>> Begin

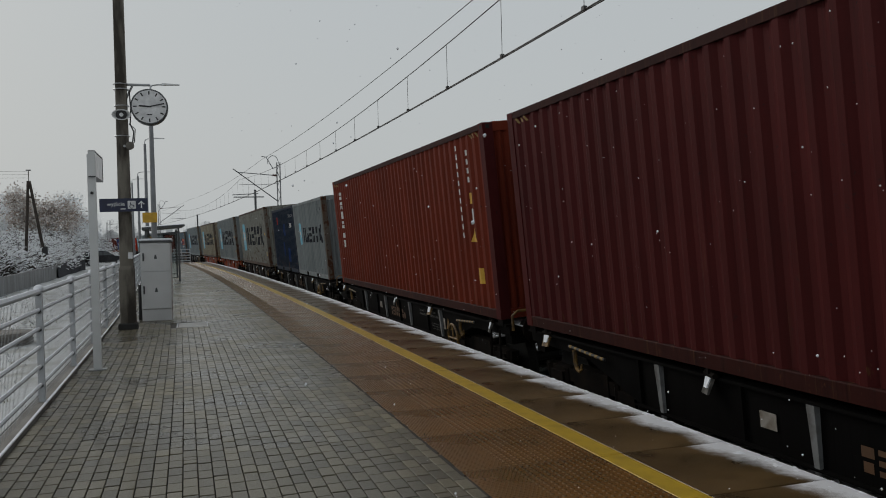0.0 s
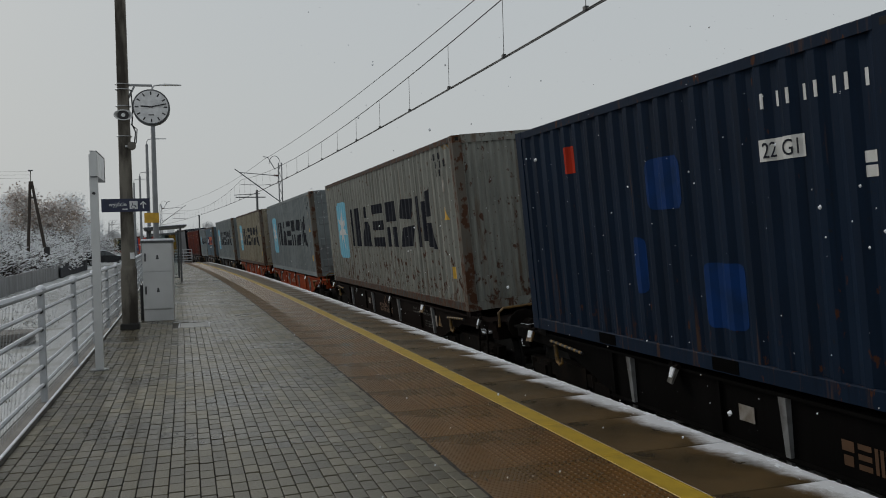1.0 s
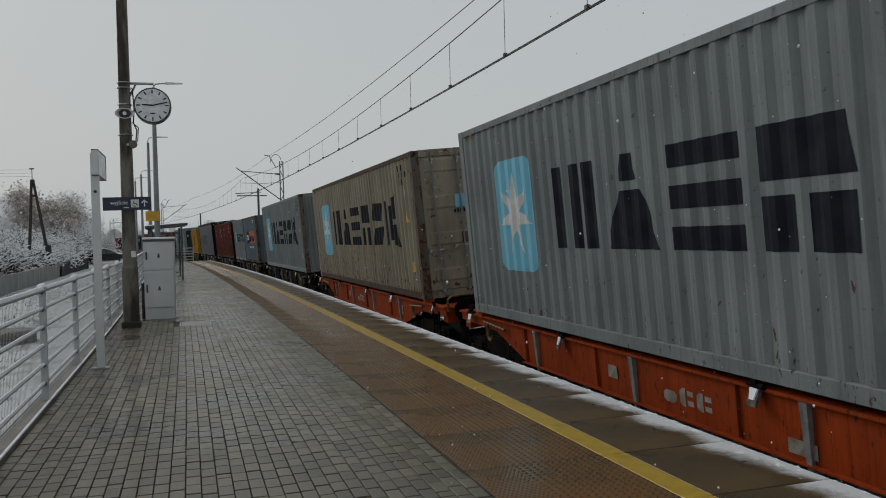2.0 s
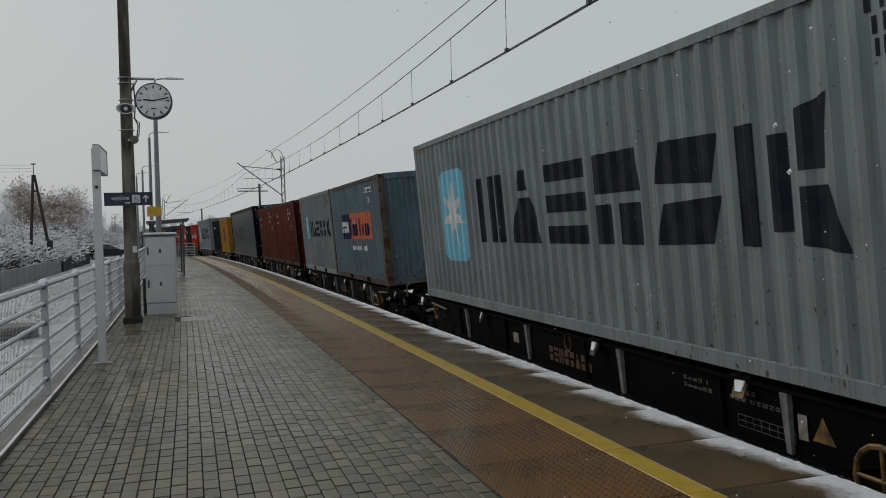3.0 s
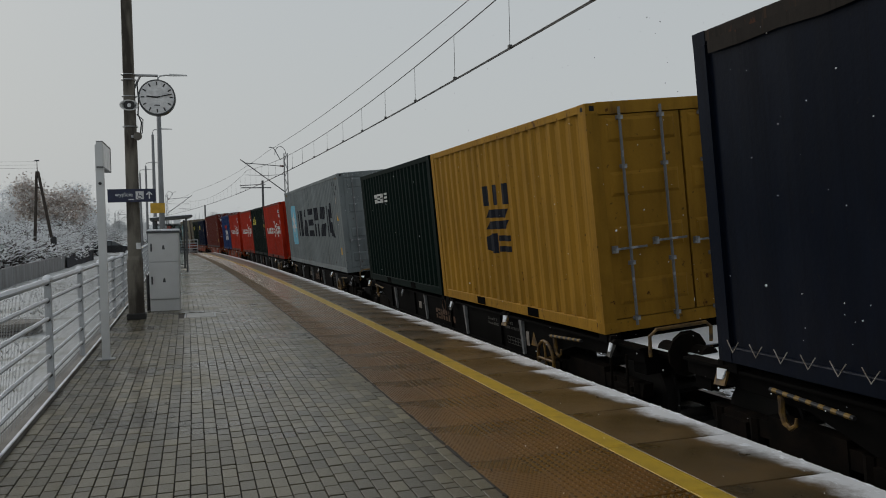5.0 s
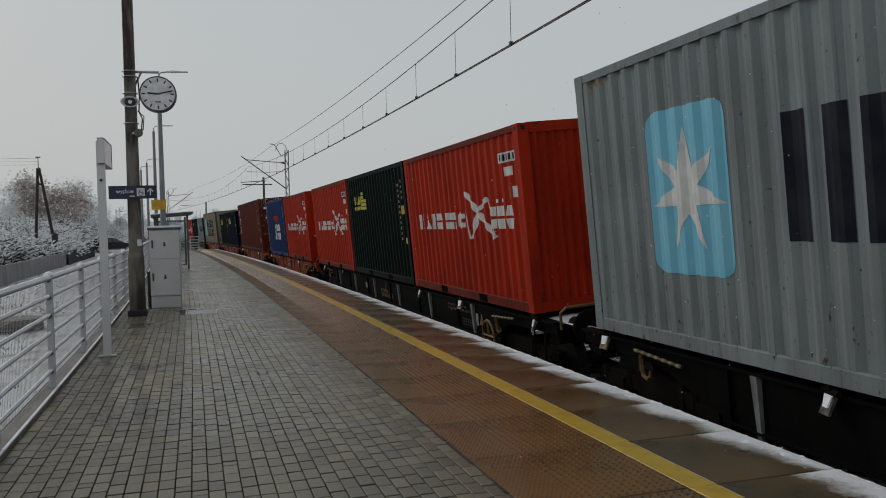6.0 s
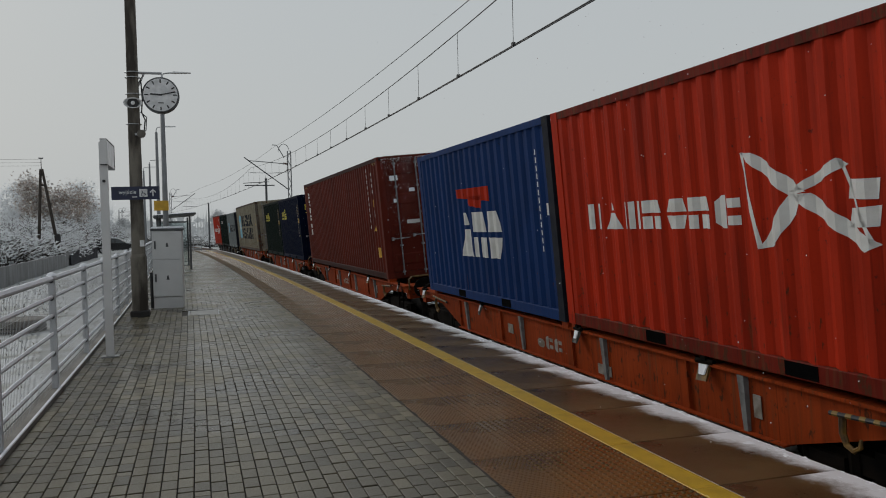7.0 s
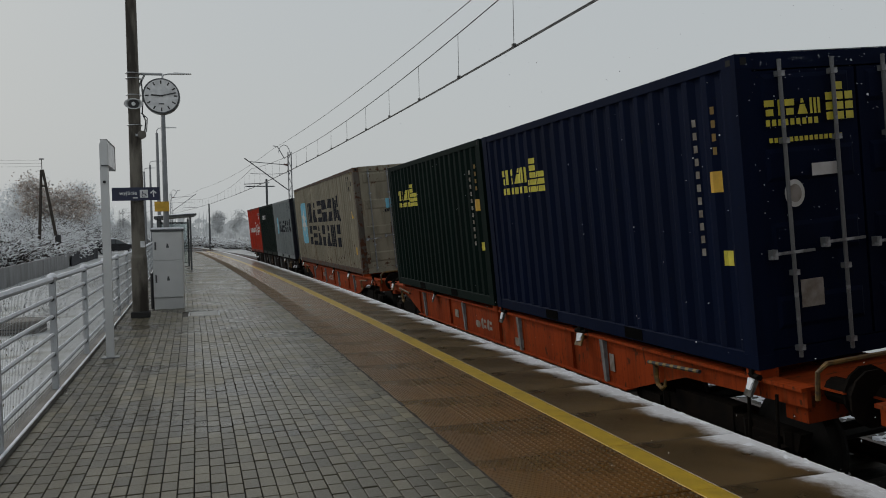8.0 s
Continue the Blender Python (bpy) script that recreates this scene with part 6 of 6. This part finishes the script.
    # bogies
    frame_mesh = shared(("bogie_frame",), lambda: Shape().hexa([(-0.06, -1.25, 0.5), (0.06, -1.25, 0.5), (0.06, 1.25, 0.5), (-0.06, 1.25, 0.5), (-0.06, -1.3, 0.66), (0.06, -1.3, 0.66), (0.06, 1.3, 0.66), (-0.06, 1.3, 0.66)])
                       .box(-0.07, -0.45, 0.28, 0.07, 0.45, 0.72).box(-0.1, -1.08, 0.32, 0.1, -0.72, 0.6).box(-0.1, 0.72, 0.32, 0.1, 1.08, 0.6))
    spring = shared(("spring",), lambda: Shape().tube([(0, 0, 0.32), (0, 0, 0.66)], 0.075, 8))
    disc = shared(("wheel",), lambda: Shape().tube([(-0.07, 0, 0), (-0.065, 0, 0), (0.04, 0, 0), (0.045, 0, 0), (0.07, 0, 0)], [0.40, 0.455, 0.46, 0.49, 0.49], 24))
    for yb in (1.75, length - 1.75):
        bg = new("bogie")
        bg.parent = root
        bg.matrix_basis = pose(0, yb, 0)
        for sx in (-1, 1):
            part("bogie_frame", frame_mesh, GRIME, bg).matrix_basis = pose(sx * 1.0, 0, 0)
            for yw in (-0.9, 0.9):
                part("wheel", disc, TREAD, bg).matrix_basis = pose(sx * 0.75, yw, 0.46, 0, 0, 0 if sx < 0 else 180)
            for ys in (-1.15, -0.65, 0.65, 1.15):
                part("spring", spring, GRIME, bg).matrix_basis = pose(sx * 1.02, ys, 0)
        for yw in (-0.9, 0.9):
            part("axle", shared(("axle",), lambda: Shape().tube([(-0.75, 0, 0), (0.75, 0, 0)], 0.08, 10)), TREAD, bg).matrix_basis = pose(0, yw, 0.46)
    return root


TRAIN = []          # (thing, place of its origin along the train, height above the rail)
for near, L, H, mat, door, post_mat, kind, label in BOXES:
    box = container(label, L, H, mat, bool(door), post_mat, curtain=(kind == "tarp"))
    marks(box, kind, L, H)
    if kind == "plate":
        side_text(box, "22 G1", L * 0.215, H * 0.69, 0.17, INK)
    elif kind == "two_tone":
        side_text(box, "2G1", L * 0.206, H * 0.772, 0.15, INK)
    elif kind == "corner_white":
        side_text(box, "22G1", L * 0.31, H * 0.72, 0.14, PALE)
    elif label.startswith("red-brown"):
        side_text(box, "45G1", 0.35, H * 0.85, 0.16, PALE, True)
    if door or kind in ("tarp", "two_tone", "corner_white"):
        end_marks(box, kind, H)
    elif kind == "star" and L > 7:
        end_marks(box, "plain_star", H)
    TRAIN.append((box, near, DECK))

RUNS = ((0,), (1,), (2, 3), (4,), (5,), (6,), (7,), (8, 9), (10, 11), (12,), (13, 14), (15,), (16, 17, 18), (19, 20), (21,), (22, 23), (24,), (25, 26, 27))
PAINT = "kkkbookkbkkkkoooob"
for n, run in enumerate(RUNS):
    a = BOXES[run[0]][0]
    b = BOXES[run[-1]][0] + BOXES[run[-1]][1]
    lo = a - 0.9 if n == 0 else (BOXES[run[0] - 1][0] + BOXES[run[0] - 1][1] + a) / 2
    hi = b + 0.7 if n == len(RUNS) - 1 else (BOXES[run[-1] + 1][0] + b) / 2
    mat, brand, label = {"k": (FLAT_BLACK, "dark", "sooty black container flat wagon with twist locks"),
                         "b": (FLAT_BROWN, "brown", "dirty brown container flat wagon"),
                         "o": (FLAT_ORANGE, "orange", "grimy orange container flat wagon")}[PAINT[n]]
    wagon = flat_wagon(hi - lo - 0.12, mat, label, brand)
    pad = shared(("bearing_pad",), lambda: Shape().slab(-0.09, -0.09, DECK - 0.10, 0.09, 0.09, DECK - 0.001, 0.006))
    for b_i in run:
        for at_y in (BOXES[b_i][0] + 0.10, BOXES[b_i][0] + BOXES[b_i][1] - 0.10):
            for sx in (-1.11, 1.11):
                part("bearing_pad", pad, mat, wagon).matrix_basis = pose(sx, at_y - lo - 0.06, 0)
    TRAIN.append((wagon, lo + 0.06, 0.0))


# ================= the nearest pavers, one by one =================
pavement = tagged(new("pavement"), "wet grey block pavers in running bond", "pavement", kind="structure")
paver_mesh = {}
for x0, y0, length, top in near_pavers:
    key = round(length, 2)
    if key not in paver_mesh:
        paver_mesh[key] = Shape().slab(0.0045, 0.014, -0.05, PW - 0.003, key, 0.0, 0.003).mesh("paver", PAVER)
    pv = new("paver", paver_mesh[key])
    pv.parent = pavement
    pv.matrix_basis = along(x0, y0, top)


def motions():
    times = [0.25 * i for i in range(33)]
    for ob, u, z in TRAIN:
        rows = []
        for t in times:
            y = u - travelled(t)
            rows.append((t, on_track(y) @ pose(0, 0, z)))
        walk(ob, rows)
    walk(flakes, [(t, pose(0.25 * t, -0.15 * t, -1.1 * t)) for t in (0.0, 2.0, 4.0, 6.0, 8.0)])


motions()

>> End

Problem to work on: Pick every line with "part" in it and copy it.

Reply:
Continue the Blender Python (bpy) script that recreates this scene with part 6 of 6. This part finishes the script.
            part("bogie_frame", frame_mesh, GRIME, bg).matrix_basis = pose(sx * 1.0, 0, 0)
                part("wheel", disc, TREAD, bg).matrix_basis = pose(sx * 0.75, yw, 0.46, 0, 0, 0 if sx < 0 else 180)
                part("spring", spring, GRIME, bg).matrix_basis = pose(sx * 1.02, ys, 0)
            part("axle", shared(("axle",), lambda: Shape().tube([(-0.75, 0, 0), (0.75, 0, 0)], 0.08, 10)), TREAD, bg).matrix_basis = pose(0, yw, 0.46)
                part("bearing_pad", pad, mat, wagon).matrix_basis = pose(sx, at_y - lo - 0.06, 0)